[ Edit added in January, 2020: If you are reading this to understand how the different organ clones compare, make sure you check out my more recent blog post about a disappointing problem with my Viscount Legend Live. ]

I play Hammond console organs, the kind whose best known exemplar is the famous B-3. There are lots of different console models that are electrically and sonically identical to the B-3, but in addition to their functional similarities, they have another important thing in common when it comes to gigging with them: They are BIG and HEAVY!

So that’s why, when I play at venues that don’t have resident Hammond organs, I usually take a digital imitation that fits in the back of my Prius and weighs less than a tenth of a Hammond console. Hammond players are very lucky that convincing digital simulations of Hammond console organs are easier to pull off than digital simulations of pianos, but it’s still a difficult thing. The industry has produced many generations of these clones starting in about 1980 or so. I started trying to get serious about organ in roughly 2008 or 2009, and as soon as I was ready to perform on organ in public I got a Nord C1. I was happy with it for a long time — about five or six years. Its user interface has a big limitation, though: The role of the Hammond drawbars that we use to change the sound of the instrument while we play is filled by a set of buttons and LEDs. The system is workable, but I didn’t love that aspect of it when it was my main axe. In 2014 or so (long enough for another generation or two of clones to come out) I bought a newer model, the Nord C2D, which has physical drawbars. The C2D also includes some changes in the sound engine and more configurability of the sound. Although the C2D sounds better than the C1 in some important ways, after another five years or so — enough time for yet another generation or two of industry-wide improvements to clones, my ear was weary of some of the C2D’s quirks that I couldn’t configure away.
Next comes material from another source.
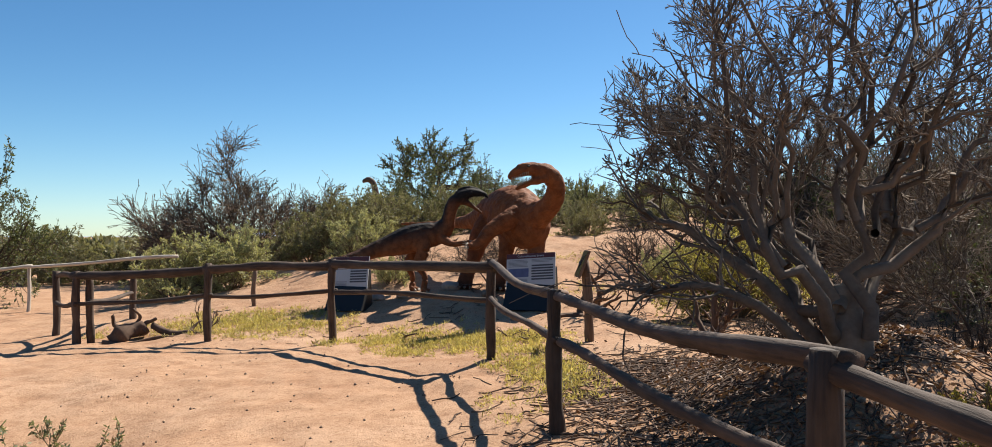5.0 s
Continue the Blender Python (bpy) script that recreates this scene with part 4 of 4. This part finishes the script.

Compared to the past, there are tons of creditable clones on the scene now. Clavia, maker of Nord keyboards including the C2D, hasn’t brought out a newer two-manual organ, but here are just a few of the latest generation that have appeared since the C2D was introduced in 2012:

Unfortunately the two-manual organ clone market is enough of a niche that I hadn’t gotten to play any of those competing models except the Mojo, and the Mojo didn’t make a strong enough impression on me to make me consider switching. So for guidance I turned to — you guessed it! — the internet. The XK-5 Pro System gets a lot of praise from players I respect, but its price is astronomical. The Legend series and the Mag custom organs get similar praise and are more affordable. But I don’t think there’s a showroom on earth where you can go and play a Legend and a Mag organ side by side. I’ve never even seen a Mag organ in real life; they are not common in the U.S.
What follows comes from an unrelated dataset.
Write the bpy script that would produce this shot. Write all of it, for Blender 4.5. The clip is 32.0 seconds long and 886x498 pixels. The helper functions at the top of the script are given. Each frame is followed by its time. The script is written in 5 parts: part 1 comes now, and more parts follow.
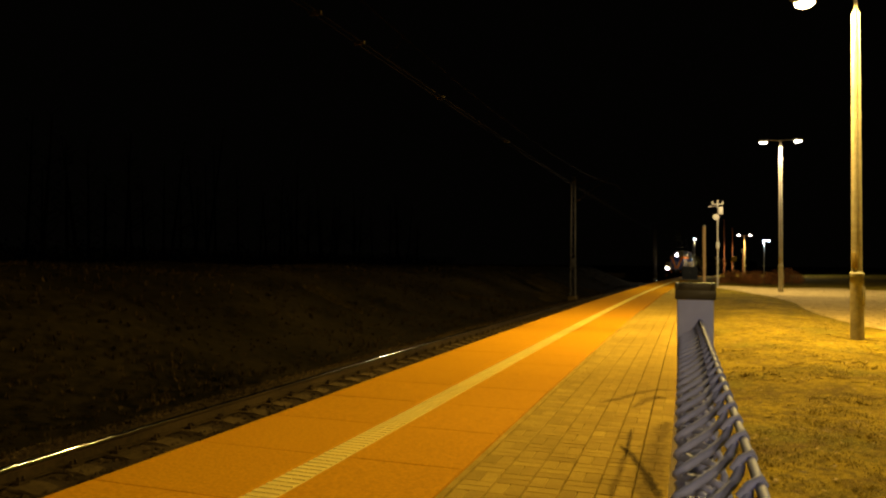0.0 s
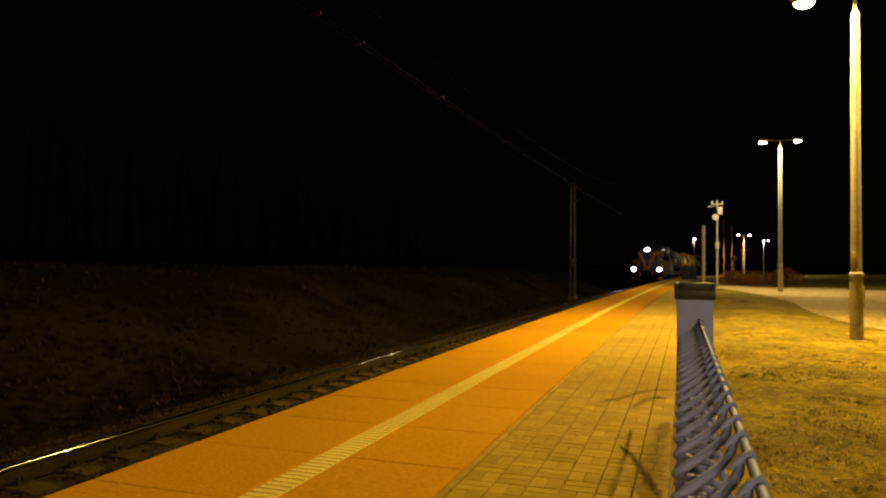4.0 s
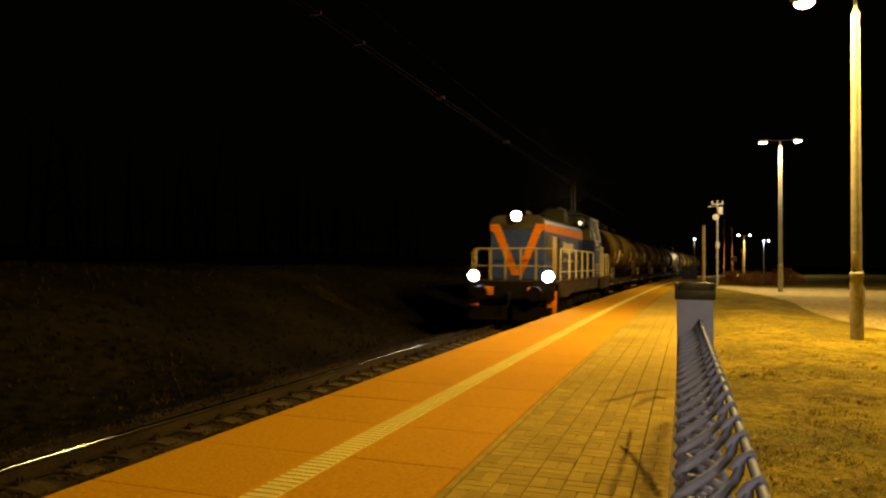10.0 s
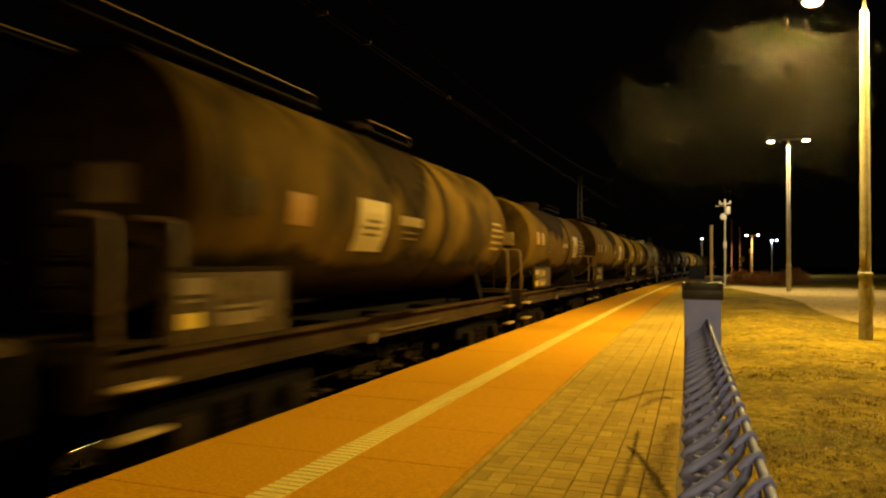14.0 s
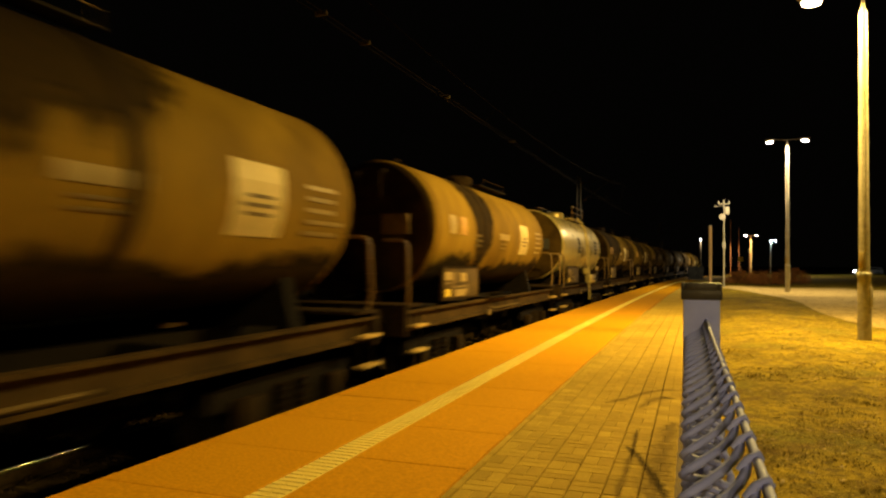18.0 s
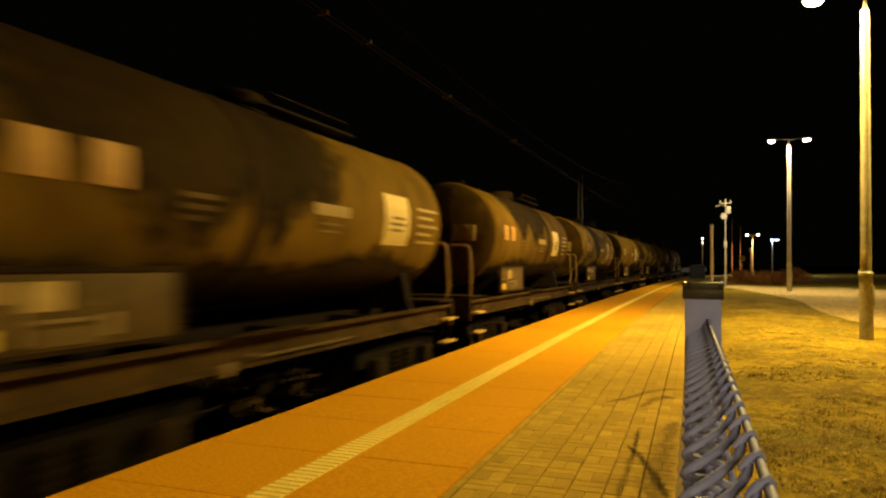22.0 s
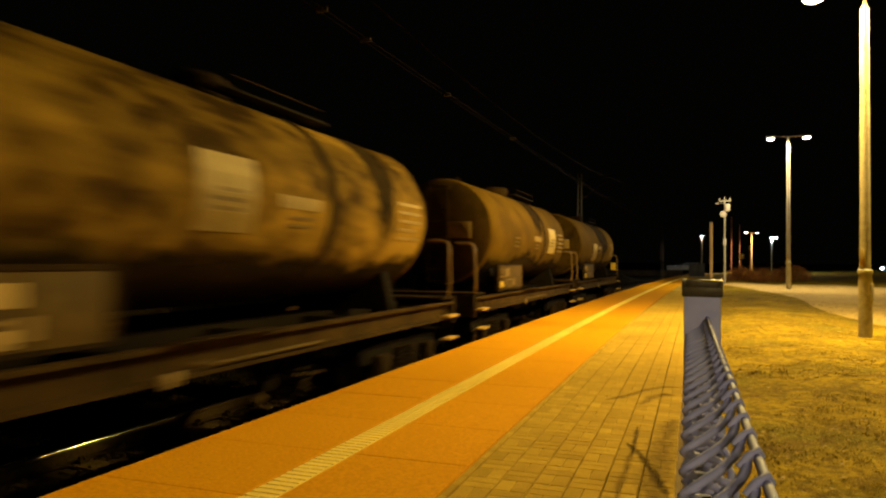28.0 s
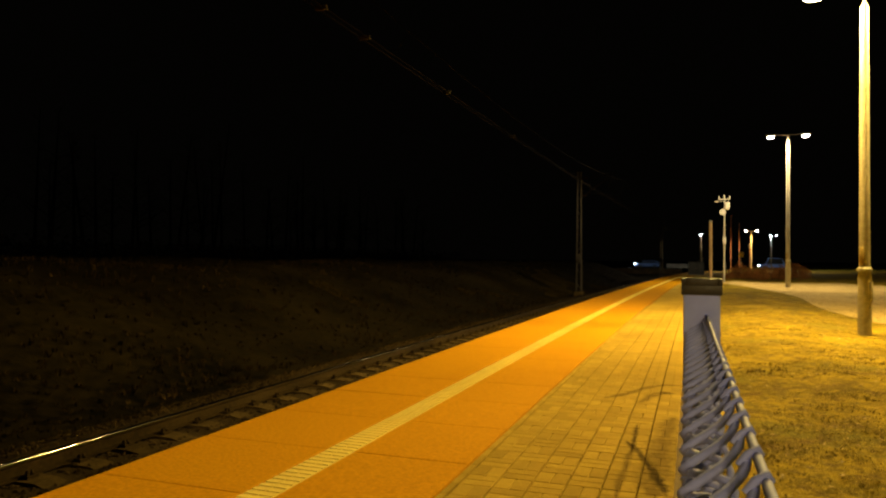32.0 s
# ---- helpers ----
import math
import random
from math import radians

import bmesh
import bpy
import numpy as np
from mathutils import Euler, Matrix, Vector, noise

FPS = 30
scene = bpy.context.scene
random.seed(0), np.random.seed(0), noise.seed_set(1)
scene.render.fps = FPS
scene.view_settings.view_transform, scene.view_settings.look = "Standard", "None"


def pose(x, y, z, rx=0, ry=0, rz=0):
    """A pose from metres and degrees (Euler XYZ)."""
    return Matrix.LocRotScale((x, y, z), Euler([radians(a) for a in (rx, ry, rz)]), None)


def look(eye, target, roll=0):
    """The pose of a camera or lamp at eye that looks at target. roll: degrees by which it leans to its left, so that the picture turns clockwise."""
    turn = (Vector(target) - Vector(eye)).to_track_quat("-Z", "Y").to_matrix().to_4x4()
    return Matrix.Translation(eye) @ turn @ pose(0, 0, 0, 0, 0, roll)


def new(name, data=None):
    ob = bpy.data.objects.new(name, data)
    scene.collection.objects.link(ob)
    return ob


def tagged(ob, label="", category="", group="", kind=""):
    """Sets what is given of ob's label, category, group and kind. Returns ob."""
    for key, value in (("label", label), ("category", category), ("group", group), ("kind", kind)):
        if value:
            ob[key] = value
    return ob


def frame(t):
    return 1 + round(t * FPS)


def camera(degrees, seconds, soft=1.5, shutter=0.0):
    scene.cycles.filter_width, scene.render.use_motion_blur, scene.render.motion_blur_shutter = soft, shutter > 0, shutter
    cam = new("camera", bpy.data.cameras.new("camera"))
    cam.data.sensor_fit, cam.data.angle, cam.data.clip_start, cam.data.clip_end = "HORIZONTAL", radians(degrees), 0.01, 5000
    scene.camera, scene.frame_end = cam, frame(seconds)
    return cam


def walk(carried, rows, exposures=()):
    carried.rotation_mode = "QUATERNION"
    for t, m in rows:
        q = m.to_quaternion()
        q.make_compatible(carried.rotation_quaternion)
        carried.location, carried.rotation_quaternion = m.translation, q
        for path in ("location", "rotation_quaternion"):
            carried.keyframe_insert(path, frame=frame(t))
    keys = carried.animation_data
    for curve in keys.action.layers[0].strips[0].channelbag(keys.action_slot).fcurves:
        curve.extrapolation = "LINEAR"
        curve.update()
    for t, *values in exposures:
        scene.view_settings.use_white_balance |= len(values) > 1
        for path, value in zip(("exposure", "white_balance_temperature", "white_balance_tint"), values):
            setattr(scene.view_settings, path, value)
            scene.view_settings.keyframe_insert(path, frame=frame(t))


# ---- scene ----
FOV, SECONDS = 64.85, 32.0
K = 0.00082            # curvature of line and platform
EDGE, TRACK = -3.4375, -5.28
RAIL_Z = -0.60         # rail top below the platform
EYE = (0.0, 0.0, 1.341)


def bend(x, y):
    """A place x metres beside the camera's line, y along the gently curving platform."""
    y1 = min(y, 300.0)
    return x + K * y1 * y1 / 2 + K * y1 * (y - y1)


def turn_at(y):
    return math.degrees(-math.atan(K * min(y, 300.0)))


# ---- camera ----
cam = camera(FOV, SECONDS, soft=2.3, shutter=1.1)
DRIFT = [(0, 0, 0), (3.5, -0.8, 0), (10, -0.5, 0), (10.6, 3, 0), (11.5, 5, -0.5), (13, 5.2, 0), (13.5, 9, 0),
         (14, 12.2, -0.5), (16.5, 10.4, 0), (19.5, 11, -0.5), (22, 13, -1.2), (24, 12.8, -1.6), (25.5, 12.4, -2.6),
         (27.5, 11.8, -5), (28.2, 11.8, -5.6), (28.5, 11.8, -7.6), (29, 11.6, -5), (30.5, 11.5, -6), (31, 11.6, -5.6),
         (31.5, 11, -9.6), (32, 11, -8.4)]
PX = 1.0 / 1234.0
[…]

My friend and fellow bay-area jazz organist Brian Ho got a Legend Live some time back and has been raving about it ever since. His prior gigging axe was the Mojo that I got to play a few years ago, and he’s repeatedly said he likes the Viscount way better. It took a while, but he and I finally managed to align the stars to do a side-by-side comparison between his Legend Live and my C2D in his garage. It was great fun, but to my surprise I didn’t come away with as clear a sonic preference as I’d hoped.

But it was clear the Viscount is way more configurable than the Nord, and the configurability is easier to access while playing because where the Nord has obscure menus and buttons, the Viscount has simple knobs for lots of things (percussion volume, keyclick volume, crosstalk level, etc.). I decided to take the plunge and buy a Legend Live to try gigging with it. I knew I could keep whichever of the two I preferred and sell the other one. No comparison in a quiet room playing solo will tell you what a gig with a group will tell you about an instrument; you just have to try it in real life, and nothing is more real than the bandstand.

Now I’ve done a blues / rock gig with a friend’s Viscount and a jazz gig with my own, and its sonic superiority over the C2D is more stark now to my ear than it was in Brian’s quiet garage. I’ll be selling my C2D soon, and I hasten to remind the reader that I still think it’s a fine instrument. But the Legend Live is better for me.

Here are two fragments of the same tune (Bobby Timmons’s “Dat Dere”) played (on different nights) by my trio in the same room with the same drummer, through the same Leslie speaker, with the same drawbar settings, recorded with the same microphones and recorder in almost the same position. The only differences between the two setups were the guitarist and the amount of audience noise.

The C2D:

The Legend Live:

Do you prefer the sound of one or the other? Feel free to leave a comment and let me know. The recordings reveal that I still need to make a couple of tweaks to the setup on my Legend Live; for example, I’d like to lower the keyclick volume and the percussion volume a hair. But those are easy changes. I also want to make some adjustments to the Chorus / Vibrato character, and that’s pretty easy with Viscount’s editor that runs on computer connected to the keyboard over USB. The Chorus / Vibrato on the Nord can’t be configured at all if I remember right.